Incumbent Chris Cate was ineligible for re-election due to term limits. Kent Lee and Tommy Hough, both Democrats, advanced from the primary on June 7, 2022. Lee went on to defeat Hough 60.5% to 39.5%.

2022 San Diego City Council District 6 election
Primary election
| Party |  | Candidate | Votes | % |
|  | Democratic | Kent Lee | 10,390 | 40.7 |
|  | Democratic | Tommy Hough | 9,461 | 37.1 |
|  | Republican | Jane L. Glasson | 5,657 | 22.2 |
| Total votes |  |  | 25,508 | 100.0 |
General election
|  | Democratic | Kent Lee | 22,040 | 60.5 |
|  | Democratic | Tommy Hough | 14,380 | 39.5 |
| Total votes |  |  | 36,420 | 100.0 |
|  | Democratic gain from Republican |  |  |  |

=== District 8 ===
District 8 consisted of the southern communities of San Diego and those along the Mexico–United States border, including the communities of Barrio Logan, Egger Highlands, Grant Hill, Logan Heights, Memorial, Nestor, Ocean View Hills, Otay Mesa West, Otay Mesa East, San Ysidro, Sherman Heights, Stockton, and Tijuana River Valley.

Incumbent Vivian Moreno and Antonio Martinez, both Democrats, advanced from the primary on June 7, 2022. Moreno went on to defeat Martinez 63.3% to 36.7%.

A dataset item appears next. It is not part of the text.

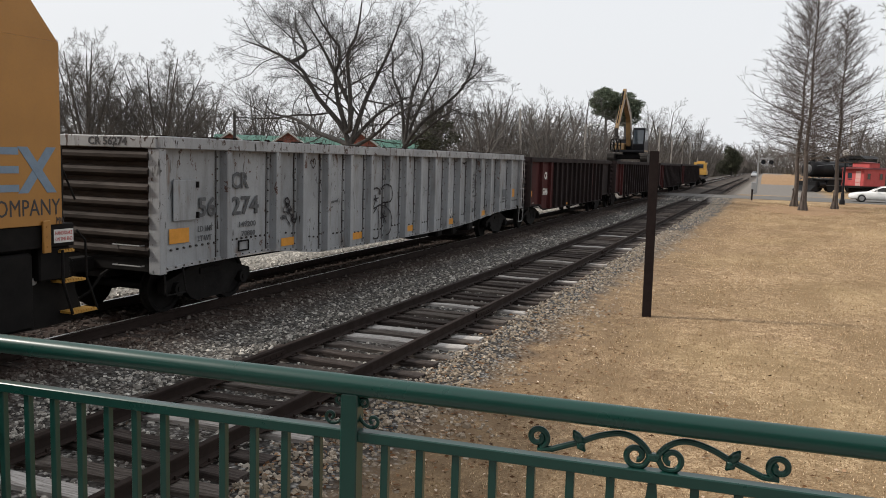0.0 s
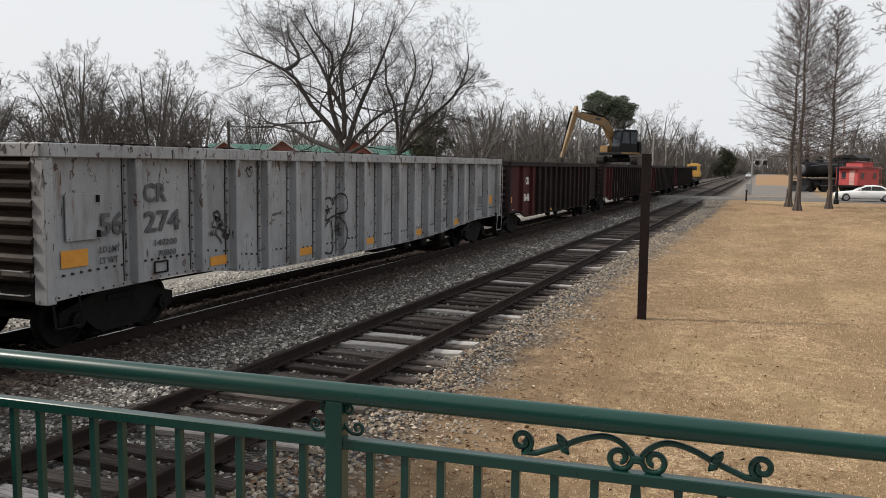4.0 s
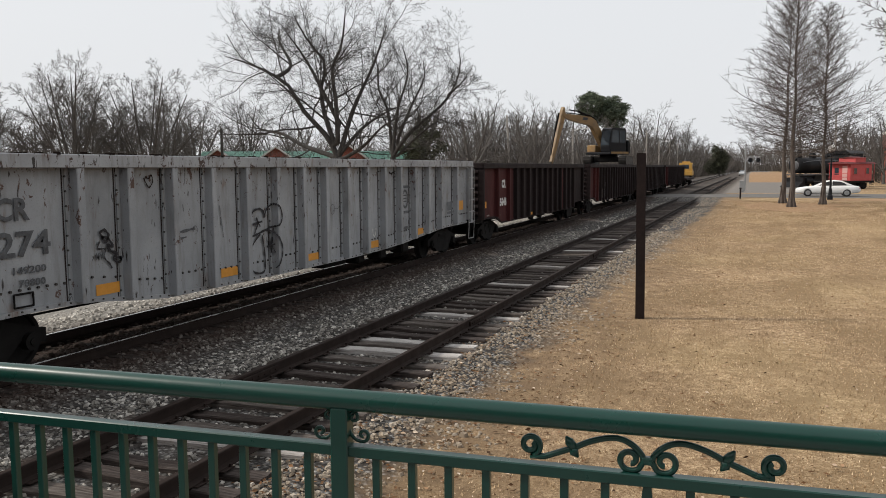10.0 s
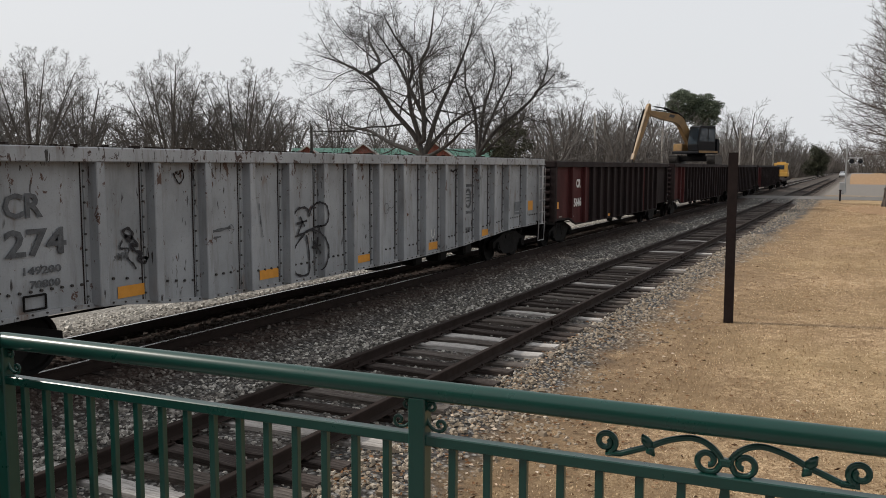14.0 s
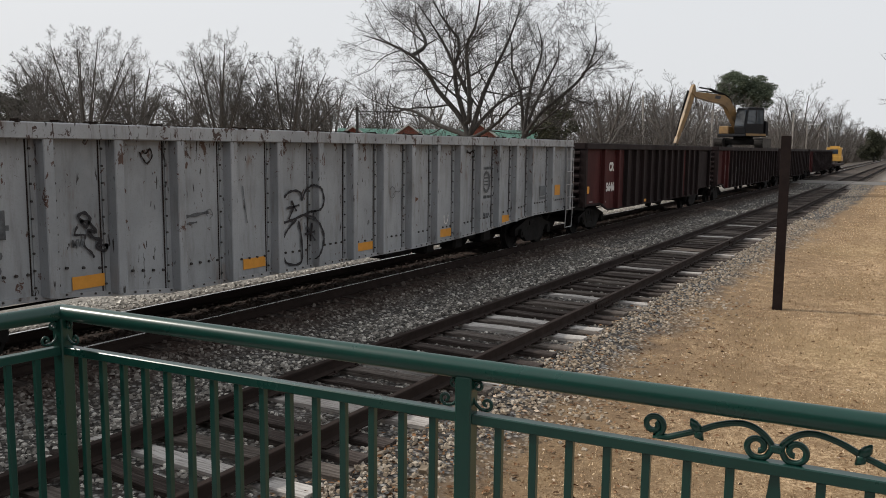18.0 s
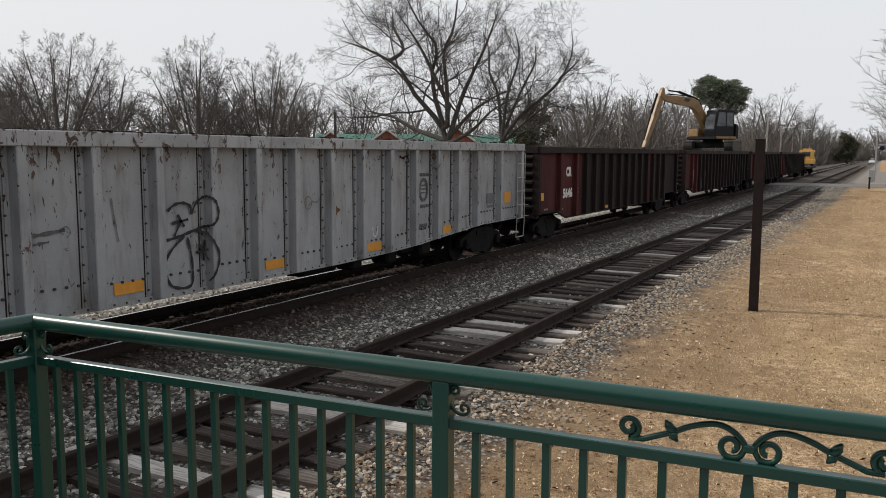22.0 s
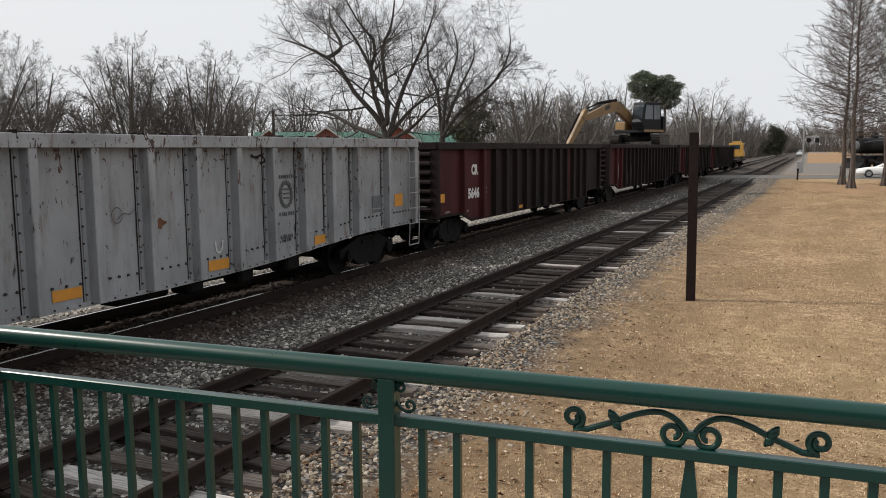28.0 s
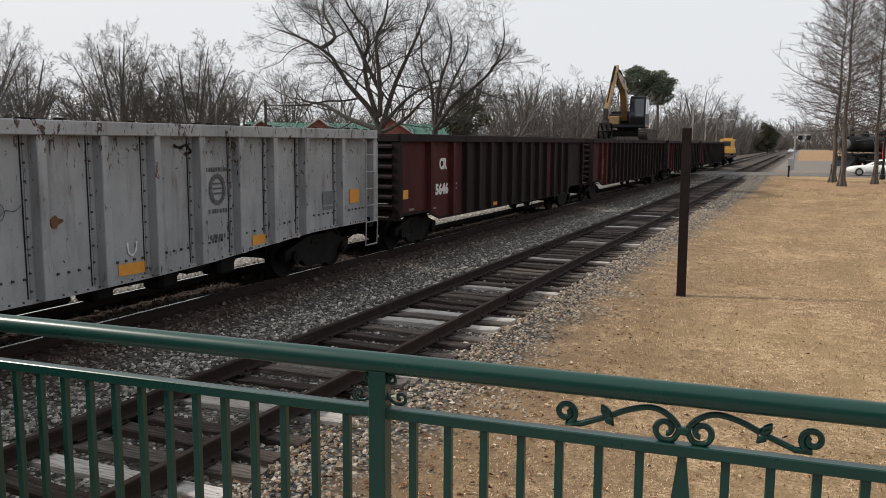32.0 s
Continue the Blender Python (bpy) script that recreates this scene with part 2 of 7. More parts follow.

2022 San Diego City Council District 8 election
Primary election
| Party |  | Candidate | Votes | % |
|  | Democratic | Vivian Moreno (incumbent) | 8,432 | 63.4 |
|  | Democratic | Antonio Martinez | 4,873 | 36.6 |
| Total votes |  |  | 13,305 | 100.0 |
General election
|  | Democratic | Vivian Moreno | 13,194 | 63.3 |
|  | Democratic | Antonio Martinez | 7,651 | 36.7 |
| Total votes |  |  | 20,845 | 100.0 |
|  | Democratic hold |  |  |  |

==Council president==
On December 10, 2022, the new council was sworn in. The council voted to re-appoint Sean Elo-Rivera as council president, who had served in that role since 2021.